-- start Raw records --

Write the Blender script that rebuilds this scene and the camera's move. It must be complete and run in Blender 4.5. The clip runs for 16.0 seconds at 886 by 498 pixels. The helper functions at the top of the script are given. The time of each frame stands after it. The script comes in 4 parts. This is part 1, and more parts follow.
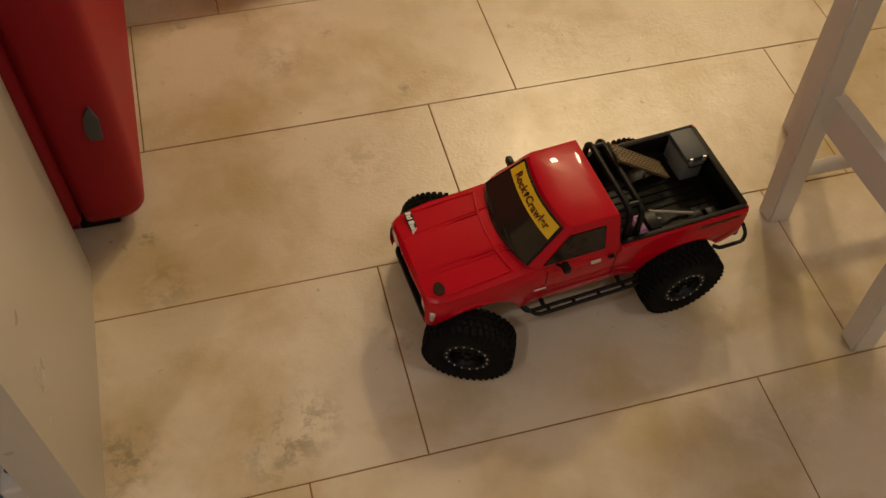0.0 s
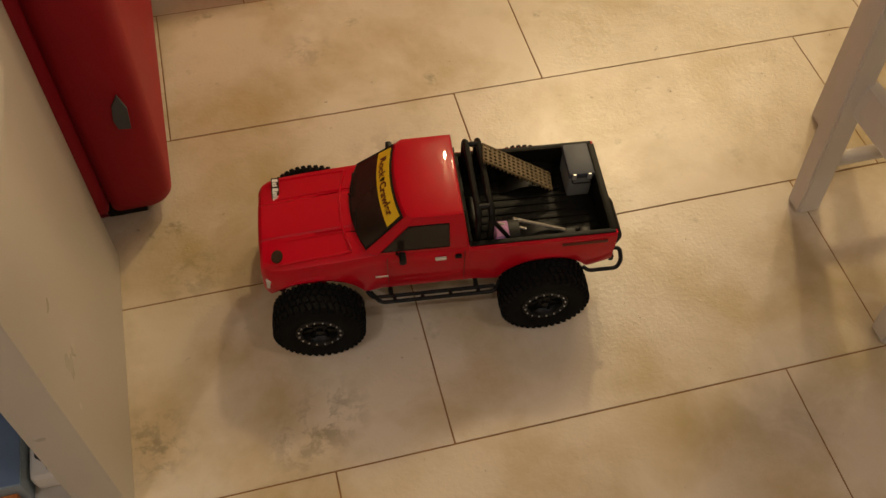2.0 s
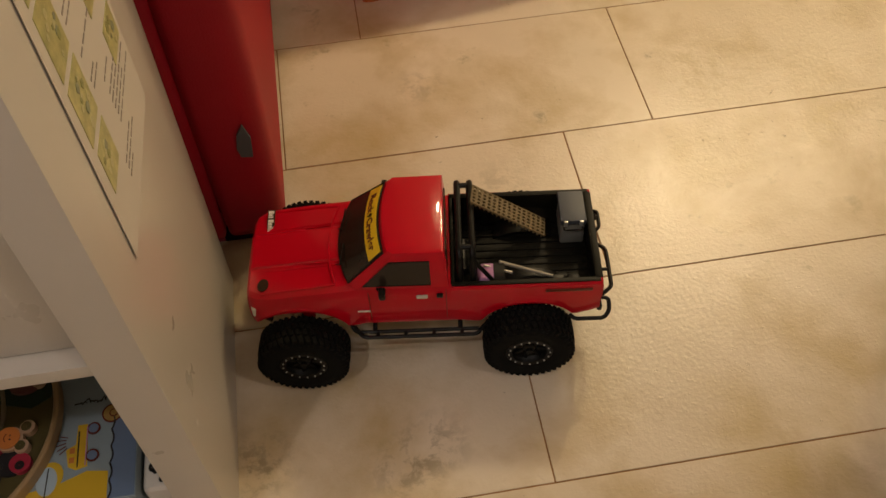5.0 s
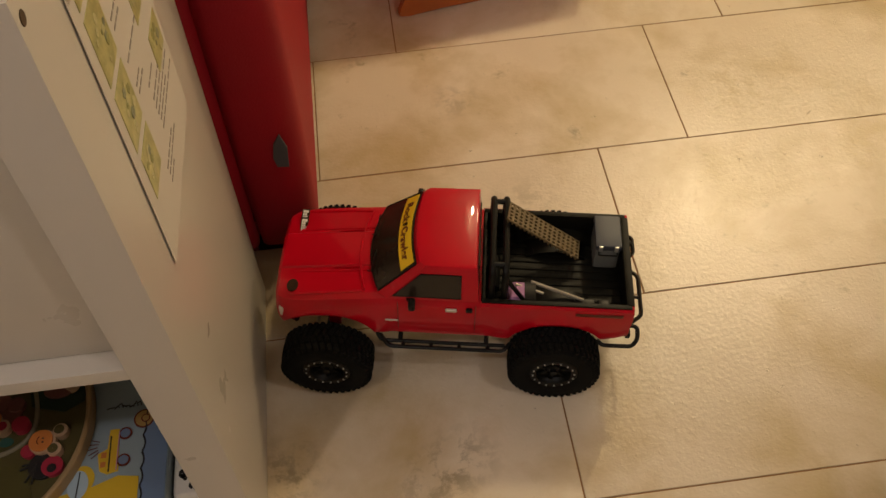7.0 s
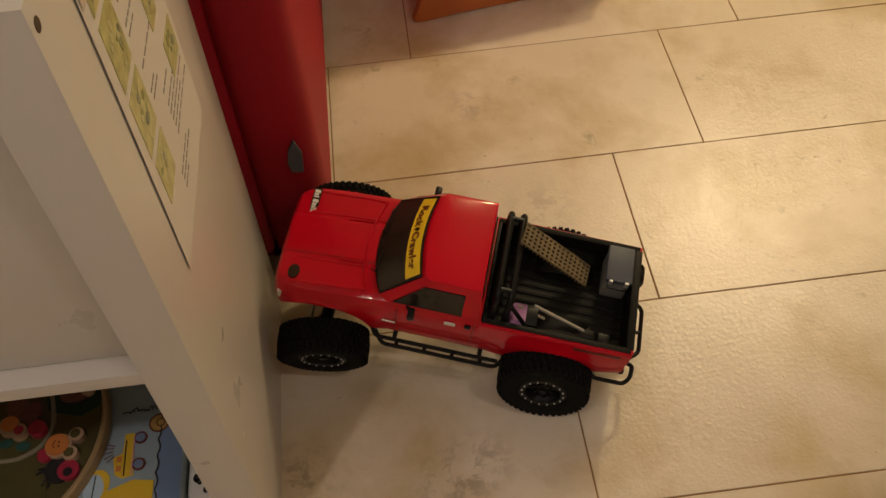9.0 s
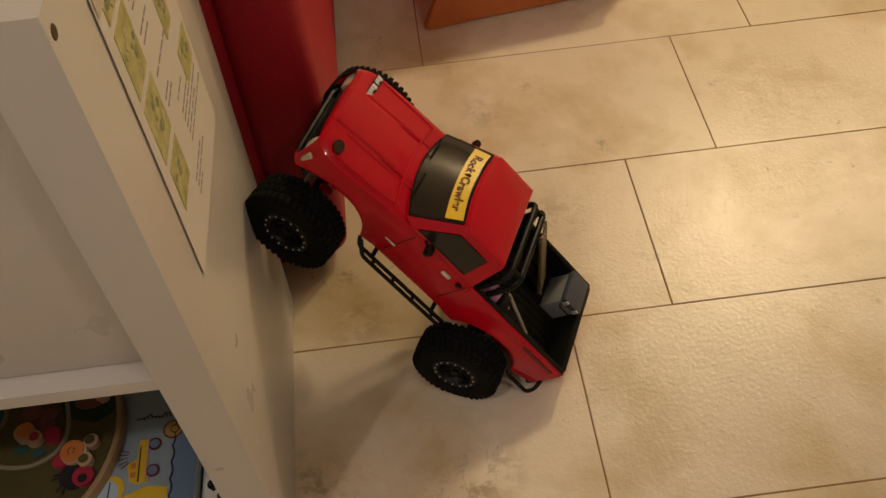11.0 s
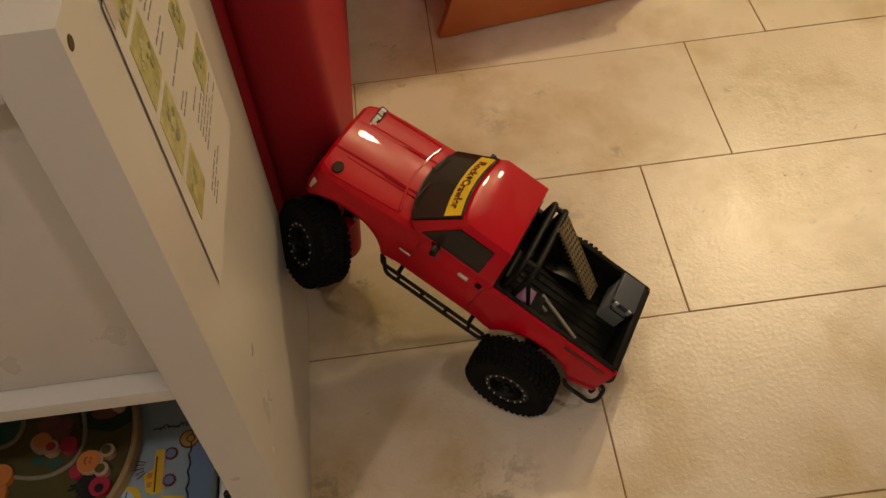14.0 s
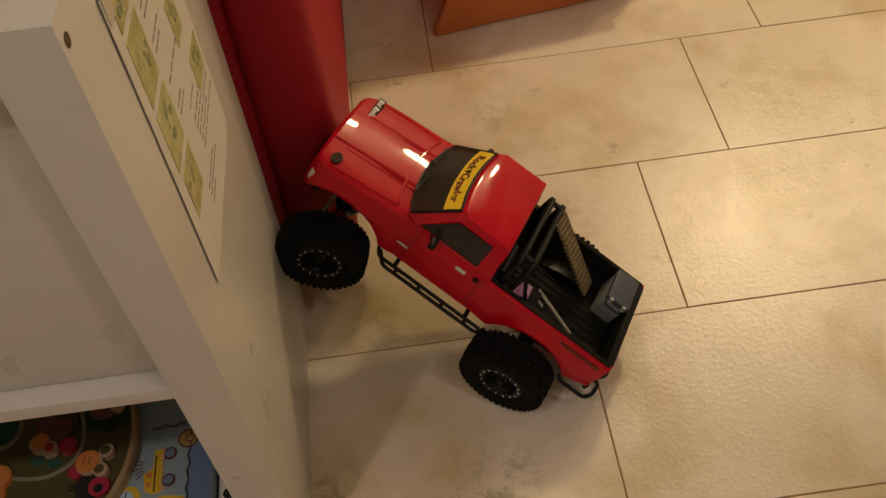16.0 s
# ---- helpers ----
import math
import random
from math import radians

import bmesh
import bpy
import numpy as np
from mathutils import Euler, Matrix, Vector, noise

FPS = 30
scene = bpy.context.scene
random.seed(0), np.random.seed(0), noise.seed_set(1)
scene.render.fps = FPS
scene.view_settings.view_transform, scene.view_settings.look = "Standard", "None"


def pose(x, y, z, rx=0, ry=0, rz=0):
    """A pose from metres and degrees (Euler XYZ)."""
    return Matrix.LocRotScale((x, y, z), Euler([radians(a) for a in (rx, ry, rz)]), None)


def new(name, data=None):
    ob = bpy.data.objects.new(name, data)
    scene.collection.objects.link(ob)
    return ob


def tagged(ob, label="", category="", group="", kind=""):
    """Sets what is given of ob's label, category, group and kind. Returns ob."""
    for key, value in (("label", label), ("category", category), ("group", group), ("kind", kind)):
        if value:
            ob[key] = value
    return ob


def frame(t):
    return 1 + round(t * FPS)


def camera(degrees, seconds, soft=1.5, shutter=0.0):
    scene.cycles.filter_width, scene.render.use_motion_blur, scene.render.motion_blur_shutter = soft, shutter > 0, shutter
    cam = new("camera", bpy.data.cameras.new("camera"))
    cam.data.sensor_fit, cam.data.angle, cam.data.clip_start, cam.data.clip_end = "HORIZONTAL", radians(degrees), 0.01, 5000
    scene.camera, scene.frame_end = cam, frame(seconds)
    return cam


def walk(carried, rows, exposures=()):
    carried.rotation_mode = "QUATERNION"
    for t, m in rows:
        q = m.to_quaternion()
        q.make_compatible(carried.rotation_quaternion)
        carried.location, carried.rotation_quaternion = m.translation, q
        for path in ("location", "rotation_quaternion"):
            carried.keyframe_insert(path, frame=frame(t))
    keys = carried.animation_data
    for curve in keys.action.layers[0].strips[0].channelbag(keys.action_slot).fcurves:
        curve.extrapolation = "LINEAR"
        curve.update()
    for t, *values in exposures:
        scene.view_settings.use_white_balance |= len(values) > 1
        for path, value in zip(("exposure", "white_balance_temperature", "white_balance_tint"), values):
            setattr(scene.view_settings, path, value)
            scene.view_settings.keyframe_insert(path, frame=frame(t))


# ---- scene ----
cam = camera(50.61, 16.0)
PATH = [
    # seconds, x, y, z, rx, ry, rz
    (0, -0.4450, -1.0423, 1.0952, 35.892, -1.997, -15.040),
    (0.5, -0.4468, -1.0430, 1.0952, 35.606, -1.793, -14.873),
    (1, -0.4475, -1.0423, 1.0915, 35.324, -1.610, -14.709),
    (1.5, -0.4525, -1.0393, 1.0937, 35.167, -1.451, -14.440),
    (2, -0.4538, -1.0388, 1.0921, 35.265, -1.164, -14.187),
    (2.5, -0.4539, -1.0374, 1.0938, 35.361, -0.835, -13.817),
    (3, -0.4595, -1.0376, 1.0956, 35.618, -0.014, -12.973),
    (3.5, -0.4664, -1.0361, 1.0930, 36.045, 0.433, -12.113),
    (4, -0.4699, -1.0407, 1.1001, 36.634, 1.191, -10.836),
    (4.5, -0.4726, -1.0399, 1.1024, 37.078, 1.639, -9.756),
    (5, -0.4801, -1.0407, 1.0996, 37.483, 1.774, -9.071),
    (7.5, -0.4924, -1.0418, 1.0954, 38.721, 2.274, -6.830),
    (8, -0.4917, -1.0424, 1.0953, 38.850, 2.386, -6.585),
    (8.5, -0.4910, -1.0412, 1.0960, 38.948, 2.690, -6.613),
    (9, -0.4894, -1.0421, 1.0948, 38.941, 2.971, -6.555),
    (11.5, -0.4917, -1.0443, 1.0944, 39.615, 3.818, -6.042),
    (12, -0.4931, -1.0429, 1.0938, 39.742, 4.030, -5.871),
    (12.5, -0.4928, -1.0408, 1.0944, 39.782, 4.231, -5.883),
    (13, -0.4905, -1.0424, 1.0939, 39.871, 4.571, -5.784),
    (13.5, -0.4917, -1.0416, 1.0924, 39.860, 4.648, -5.852),
    (14, -0.4928, -1.0416, 1.0921, 39.944, 4.462, -5.936),
    (14.5, -0.4938, -1.0394, 1.0921, 39.933, 4.368, -6.283),
    (15, -0.4932, -1.0383, 1.0900, 39.735, 4.352, -6.445),
    (15.5, -0.4935, -1.0416, 1.0904, 39.789, 4.596, -6.432),
    (16, -0.4948, -1.0425, 1.0900, 39.854, 4.588, -6.410),
]
EXPOSURES = [(0, -0.24), (1, -0.20), (2, -0.12), (3.5, -0.05), (8, -0.04), (12.5, -0.06), (16, -0.09)]
walk(cam, [(r[0], pose(*r[1:])) for r in PATH], exposures=EXPOSURES)

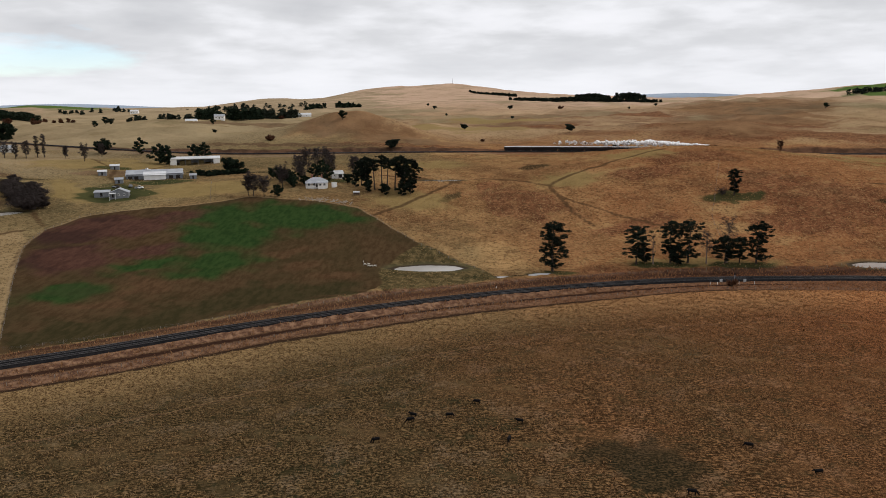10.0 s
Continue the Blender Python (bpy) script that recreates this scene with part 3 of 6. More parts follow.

-- end Raw records --

→ Objective
Reproduce every entry exactly, but omit each picture.

→ Response to this task
Write the Blender script that rebuilds this scene and the camera's move. It must be complete and run in Blender 4.5. The clip runs for 16.0 seconds at 886 by 498 pixels. The helper functions at the top of the script are given. The time of each frame stands after it. The script comes in 4 parts. This is part 1, and more parts follow.
0.0 s
2.0 s
5.0 s
7.0 s
9.0 s
11.0 s
14.0 s
16.0 s
# ---- helpers ----
import math
import random
from math import radians

import bmesh
import bpy
import numpy as np
from mathutils import Euler, Matrix, Vector, noise

FPS = 30
scene = bpy.context.scene
random.seed(0), np.random.seed(0), noise.seed_set(1)
scene.render.fps = FPS
scene.view_settings.view_transform, scene.view_settings.look = "Standard", "None"


def pose(x, y, z, rx=0, ry=0, rz=0):
    """A pose from metres and degrees (Euler XYZ)."""
    return Matrix.LocRotScale((x, y, z), Euler([radians(a) for a in (rx, ry, rz)]), None)


def new(name, data=None):
    ob = bpy.data.objects.new(name, data)
    scene.collection.objects.link(ob)
    return ob


def tagged(ob, label="", category="", group="", kind=""):
    """Sets what is given of ob's label, category, group and kind. Returns ob."""
    for key, value in (("label", label), ("category", category), ("group", group), ("kind", kind)):
        if value:
            ob[key] = value
    return ob


def frame(t):
    return 1 + round(t * FPS)


def camera(degrees, seconds, soft=1.5, shutter=0.0):
    scene.cycles.filter_width, scene.render.use_motion_blur, scene.render.motion_blur_shutter = soft, shutter > 0, shutter
    cam = new("camera", bpy.data.cameras.new("camera"))
    cam.data.sensor_fit, cam.data.angle, cam.data.clip_start, cam.data.clip_end = "HORIZONTAL", radians(degrees), 0.01, 5000
    scene.camera, scene.frame_end = cam, frame(seconds)
    return cam


def walk(carried, rows, exposures=()):
    carried.rotation_mode = "QUATERNION"
    for t, m in rows:
        q = m.to_quaternion()
        q.make_compatible(carried.rotation_quaternion)
        carried.location, carried.rotation_quaternion = m.translation, q
        for path in ("location", "rotation_quaternion"):
            carried.keyframe_insert(path, frame=frame(t))
    keys = carried.animation_data
    for curve in keys.action.layers[0].strips[0].channelbag(keys.action_slot).fcurves:
        curve.extrapolation = "LINEAR"
        curve.update()
    for t, *values in exposures:
        scene.view_settings.use_white_balance |= len(values) > 1
        for path, value in zip(("exposure", "white_balance_temperature", "white_balance_tint"), values):
            setattr(scene.view_settings, path, value)
            scene.view_settings.keyframe_insert(path, frame=frame(t))


# ---- scene ----
cam = camera(50.61, 16.0)
PATH = [
    # seconds, x, y, z, rx, ry, rz
    (0, -0.4450, -1.0423, 1.0952, 35.892, -1.997, -15.040),
    (0.5, -0.4468, -1.0430, 1.0952, 35.606, -1.793, -14.873),
    (1, -0.4475, -1.0423, 1.0915, 35.324, -1.610, -14.709),
    (1.5, -0.4525, -1.0393, 1.0937, 35.167, -1.451, -14.440),
    (2, -0.4538, -1.0388, 1.0921, 35.265, -1.164, -14.187),
    (2.5, -0.4539, -1.0374, 1.0938, 35.361, -0.835, -13.817),
    (3, -0.4595, -1.0376, 1.0956, 35.618, -0.014, -12.973),
    (3.5, -0.4664, -1.0361, 1.0930, 36.045, 0.433, -12.113),
    (4, -0.4699, -1.0407, 1.1001, 36.634, 1.191, -10.836),
    (4.5, -0.4726, -1.0399, 1.1024, 37.078, 1.639, -9.756),
    (5, -0.4801, -1.0407, 1.0996, 37.483, 1.774, -9.071),
    (7.5, -0.4924, -1.0418, 1.0954, 38.721, 2.274, -6.830),
    (8, -0.4917, -1.0424, 1.0953, 38.850, 2.386, -6.585),
    (8.5, -0.4910, -1.0412, 1.0960, 38.948, 2.690, -6.613),
    (9, -0.4894, -1.0421, 1.0948, 38.941, 2.971, -6.555),
    (11.5, -0.4917, -1.0443, 1.0944, 39.615, 3.818, -6.042),
    (12, -0.4931, -1.0429, 1.0938, 39.742, 4.030, -5.871),
    (12.5, -0.4928, -1.0408, 1.0944, 39.782, 4.231, -5.883),
    (13, -0.4905, -1.0424, 1.0939, 39.871, 4.571, -5.784),
    (13.5, -0.4917, -1.0416, 1.0924, 39.860, 4.648, -5.852),
    (14, -0.4928, -1.0416, 1.0921, 39.944, 4.462, -5.936),
    (14.5, -0.4938, -1.0394, 1.0921, 39.933, 4.368, -6.283),
    (15, -0.4932, -1.0383, 1.0900, 39.735, 4.352, -6.445),
    (15.5, -0.4935, -1.0416, 1.0904, 39.789, 4.596, -6.432),
    (16, -0.4948, -1.0425, 1.0900, 39.854, 4.588, -6.410),
]
EXPOSURES = [(0, -0.24), (1, -0.20), (2, -0.12), (3.5, -0.05), (8, -0.04), (12.5, -0.06), (16, -0.09)]
walk(cam, [(r[0], pose(*r[1:])) for r in PATH], exposures=EXPOSURES)

10.0 s
Continue the Blender Python (bpy) script that recreates this scene with part 3 of 6. More parts follow.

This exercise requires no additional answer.